Extracted data entries
○ ○ ○ ○
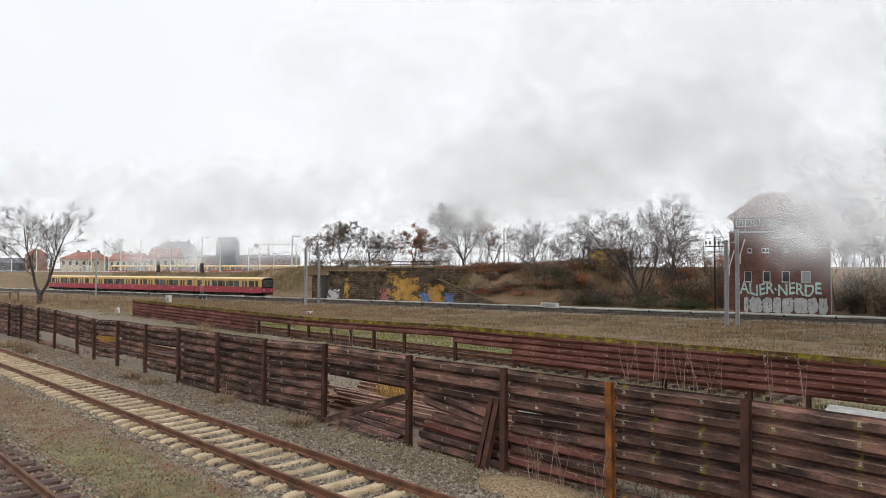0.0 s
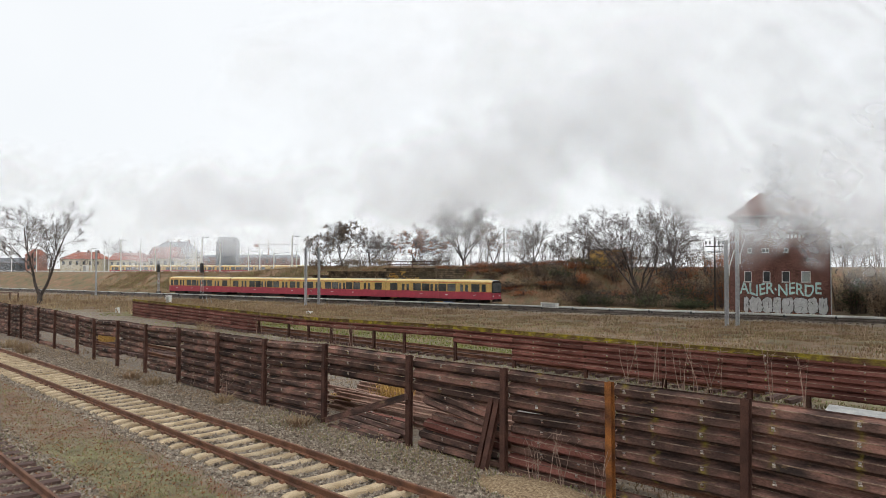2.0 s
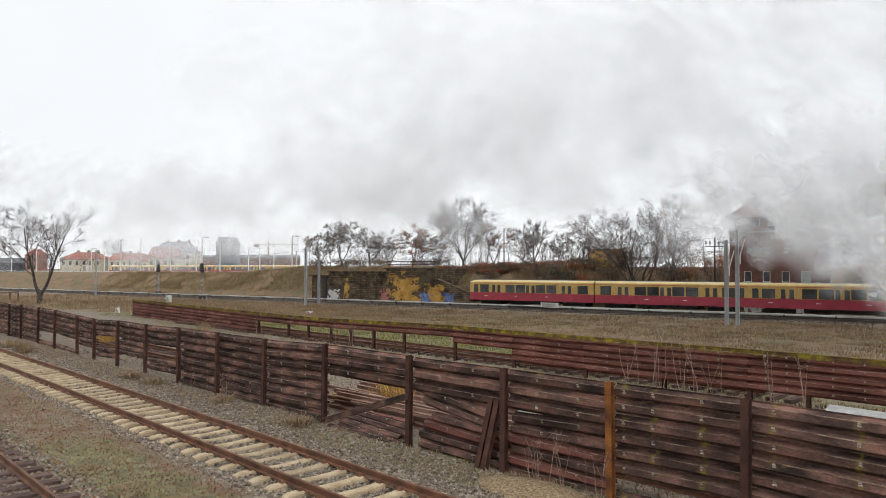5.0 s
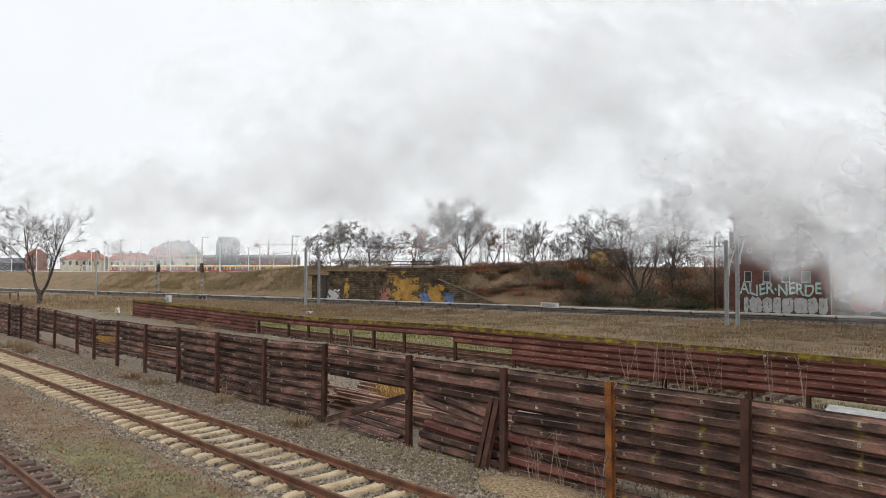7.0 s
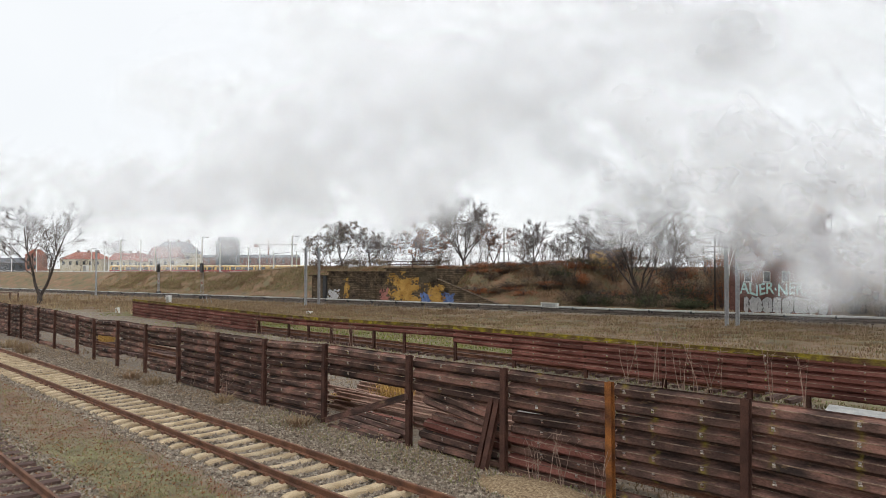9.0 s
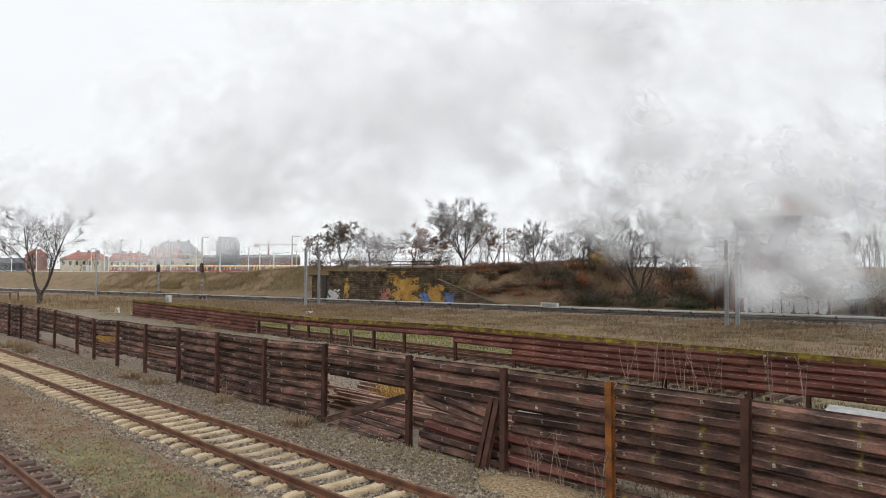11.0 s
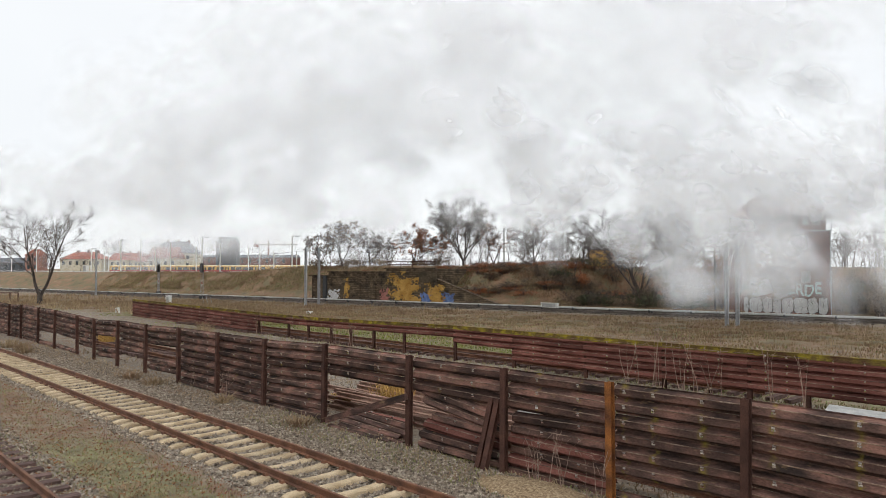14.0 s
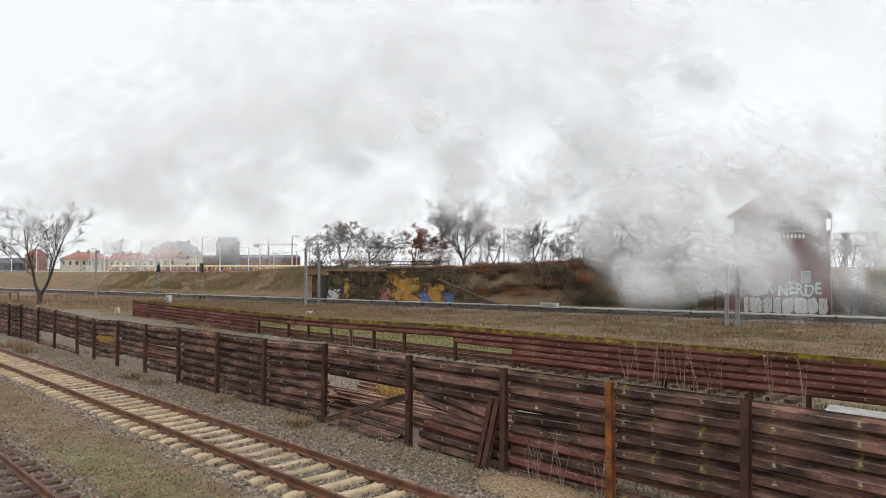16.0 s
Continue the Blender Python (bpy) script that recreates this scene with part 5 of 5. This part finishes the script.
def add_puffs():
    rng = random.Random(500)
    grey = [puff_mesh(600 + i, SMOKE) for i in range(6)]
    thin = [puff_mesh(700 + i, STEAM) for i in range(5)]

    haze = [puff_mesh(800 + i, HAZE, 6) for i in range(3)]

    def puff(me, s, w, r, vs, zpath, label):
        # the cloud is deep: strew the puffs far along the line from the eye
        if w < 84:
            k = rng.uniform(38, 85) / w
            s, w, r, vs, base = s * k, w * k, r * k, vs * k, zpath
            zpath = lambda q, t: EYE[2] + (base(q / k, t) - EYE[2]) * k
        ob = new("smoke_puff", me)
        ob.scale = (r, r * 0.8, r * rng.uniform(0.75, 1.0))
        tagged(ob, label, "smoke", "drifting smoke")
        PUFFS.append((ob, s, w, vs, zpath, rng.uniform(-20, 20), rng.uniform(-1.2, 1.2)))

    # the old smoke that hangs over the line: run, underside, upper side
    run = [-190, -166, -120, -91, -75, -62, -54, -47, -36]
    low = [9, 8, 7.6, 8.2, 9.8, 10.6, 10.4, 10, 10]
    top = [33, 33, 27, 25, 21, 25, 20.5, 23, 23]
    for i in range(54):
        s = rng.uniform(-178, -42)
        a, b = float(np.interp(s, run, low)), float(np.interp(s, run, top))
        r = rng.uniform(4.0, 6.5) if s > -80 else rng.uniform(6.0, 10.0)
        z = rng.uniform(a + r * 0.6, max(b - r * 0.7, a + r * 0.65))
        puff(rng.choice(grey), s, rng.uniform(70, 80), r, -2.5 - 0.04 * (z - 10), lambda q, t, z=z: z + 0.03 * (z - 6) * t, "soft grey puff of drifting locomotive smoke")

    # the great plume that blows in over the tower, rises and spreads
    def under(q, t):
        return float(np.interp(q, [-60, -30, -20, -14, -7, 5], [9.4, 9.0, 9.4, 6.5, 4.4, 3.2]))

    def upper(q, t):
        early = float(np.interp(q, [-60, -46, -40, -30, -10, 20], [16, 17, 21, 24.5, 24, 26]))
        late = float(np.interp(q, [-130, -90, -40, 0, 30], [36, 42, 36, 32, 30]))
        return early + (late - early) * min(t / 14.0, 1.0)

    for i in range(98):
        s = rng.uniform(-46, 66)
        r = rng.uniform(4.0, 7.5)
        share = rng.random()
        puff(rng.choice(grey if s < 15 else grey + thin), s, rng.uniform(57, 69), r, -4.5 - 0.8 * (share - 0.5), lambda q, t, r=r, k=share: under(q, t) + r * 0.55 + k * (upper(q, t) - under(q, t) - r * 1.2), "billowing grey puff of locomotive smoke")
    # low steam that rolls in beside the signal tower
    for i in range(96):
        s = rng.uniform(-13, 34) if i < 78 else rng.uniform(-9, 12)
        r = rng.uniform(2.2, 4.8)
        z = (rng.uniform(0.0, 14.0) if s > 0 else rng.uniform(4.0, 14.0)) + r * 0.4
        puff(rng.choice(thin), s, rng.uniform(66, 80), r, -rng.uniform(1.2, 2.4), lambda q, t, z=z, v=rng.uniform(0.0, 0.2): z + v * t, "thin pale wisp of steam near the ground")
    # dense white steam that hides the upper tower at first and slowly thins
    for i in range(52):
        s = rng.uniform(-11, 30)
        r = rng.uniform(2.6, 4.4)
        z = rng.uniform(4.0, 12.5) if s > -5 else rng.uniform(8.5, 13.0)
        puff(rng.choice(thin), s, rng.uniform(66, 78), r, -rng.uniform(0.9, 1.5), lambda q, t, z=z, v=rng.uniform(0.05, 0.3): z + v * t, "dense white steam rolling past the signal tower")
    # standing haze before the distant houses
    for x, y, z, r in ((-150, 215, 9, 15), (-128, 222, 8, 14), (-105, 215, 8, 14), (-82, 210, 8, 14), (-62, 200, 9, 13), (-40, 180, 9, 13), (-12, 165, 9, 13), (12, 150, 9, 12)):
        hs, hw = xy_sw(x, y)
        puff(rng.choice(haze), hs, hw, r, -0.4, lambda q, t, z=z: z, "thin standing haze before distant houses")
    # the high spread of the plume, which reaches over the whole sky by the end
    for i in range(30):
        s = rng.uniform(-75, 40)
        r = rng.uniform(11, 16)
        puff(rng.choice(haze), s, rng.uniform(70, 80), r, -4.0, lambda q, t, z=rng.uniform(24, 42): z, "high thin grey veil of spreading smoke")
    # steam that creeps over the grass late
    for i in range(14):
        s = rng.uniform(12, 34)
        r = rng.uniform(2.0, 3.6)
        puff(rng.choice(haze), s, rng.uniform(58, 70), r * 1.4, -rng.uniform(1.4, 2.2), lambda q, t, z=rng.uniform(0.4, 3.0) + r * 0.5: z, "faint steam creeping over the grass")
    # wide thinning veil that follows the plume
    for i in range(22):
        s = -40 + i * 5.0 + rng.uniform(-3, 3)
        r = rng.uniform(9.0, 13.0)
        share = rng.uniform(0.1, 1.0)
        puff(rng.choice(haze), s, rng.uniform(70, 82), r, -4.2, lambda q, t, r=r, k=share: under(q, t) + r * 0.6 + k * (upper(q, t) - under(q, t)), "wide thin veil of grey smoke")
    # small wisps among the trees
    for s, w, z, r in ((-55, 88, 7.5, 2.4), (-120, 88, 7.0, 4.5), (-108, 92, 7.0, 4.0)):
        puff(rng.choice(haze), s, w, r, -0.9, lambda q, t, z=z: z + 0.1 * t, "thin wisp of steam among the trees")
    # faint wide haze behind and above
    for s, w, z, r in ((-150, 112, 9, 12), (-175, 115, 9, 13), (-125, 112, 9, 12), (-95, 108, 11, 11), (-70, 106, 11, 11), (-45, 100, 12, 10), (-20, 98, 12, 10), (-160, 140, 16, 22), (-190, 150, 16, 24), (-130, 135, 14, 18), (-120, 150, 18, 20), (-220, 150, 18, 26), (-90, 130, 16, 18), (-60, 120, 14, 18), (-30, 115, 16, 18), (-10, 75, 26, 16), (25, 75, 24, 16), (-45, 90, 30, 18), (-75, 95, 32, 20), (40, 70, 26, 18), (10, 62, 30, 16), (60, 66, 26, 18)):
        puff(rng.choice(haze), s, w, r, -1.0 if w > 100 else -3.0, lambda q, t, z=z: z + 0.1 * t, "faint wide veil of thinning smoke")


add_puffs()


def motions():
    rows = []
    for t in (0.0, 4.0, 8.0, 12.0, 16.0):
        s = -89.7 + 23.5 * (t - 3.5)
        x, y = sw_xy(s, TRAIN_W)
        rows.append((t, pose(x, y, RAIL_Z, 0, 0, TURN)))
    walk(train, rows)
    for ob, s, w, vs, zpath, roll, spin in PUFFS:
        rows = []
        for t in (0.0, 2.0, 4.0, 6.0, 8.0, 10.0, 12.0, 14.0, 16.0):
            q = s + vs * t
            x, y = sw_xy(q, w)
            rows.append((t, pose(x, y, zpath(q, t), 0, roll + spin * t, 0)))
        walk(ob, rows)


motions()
○ ○ ○ ○
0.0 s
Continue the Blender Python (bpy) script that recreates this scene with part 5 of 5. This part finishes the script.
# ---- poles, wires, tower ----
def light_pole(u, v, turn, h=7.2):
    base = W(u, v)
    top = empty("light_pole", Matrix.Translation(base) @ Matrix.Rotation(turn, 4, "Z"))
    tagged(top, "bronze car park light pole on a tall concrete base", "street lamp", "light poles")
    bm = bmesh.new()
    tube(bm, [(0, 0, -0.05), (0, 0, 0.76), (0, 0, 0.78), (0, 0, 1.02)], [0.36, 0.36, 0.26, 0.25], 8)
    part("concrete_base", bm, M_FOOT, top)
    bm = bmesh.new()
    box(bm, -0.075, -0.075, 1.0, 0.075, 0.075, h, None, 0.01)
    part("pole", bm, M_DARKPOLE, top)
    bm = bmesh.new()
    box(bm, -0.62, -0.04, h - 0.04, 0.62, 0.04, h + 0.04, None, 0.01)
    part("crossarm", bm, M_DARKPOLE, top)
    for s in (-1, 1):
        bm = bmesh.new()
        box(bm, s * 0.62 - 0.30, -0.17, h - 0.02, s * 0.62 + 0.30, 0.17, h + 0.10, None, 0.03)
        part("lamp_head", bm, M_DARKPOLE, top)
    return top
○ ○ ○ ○
Copy every line above in which the string "part" shows up.

Result —
Continue the Blender Python (bpy) script that recreates this scene with part 5 of 5. This part finishes the script.
Continue the Blender Python (bpy) script that recreates this scene with part 5 of 5. This part finishes the script.
    part("concrete_base", bm, M_FOOT, top)
    part("pole", bm, M_DARKPOLE, top)
    part("crossarm", bm, M_DARKPOLE, top)
        part("lamp_head", bm, M_DARKPOLE, top)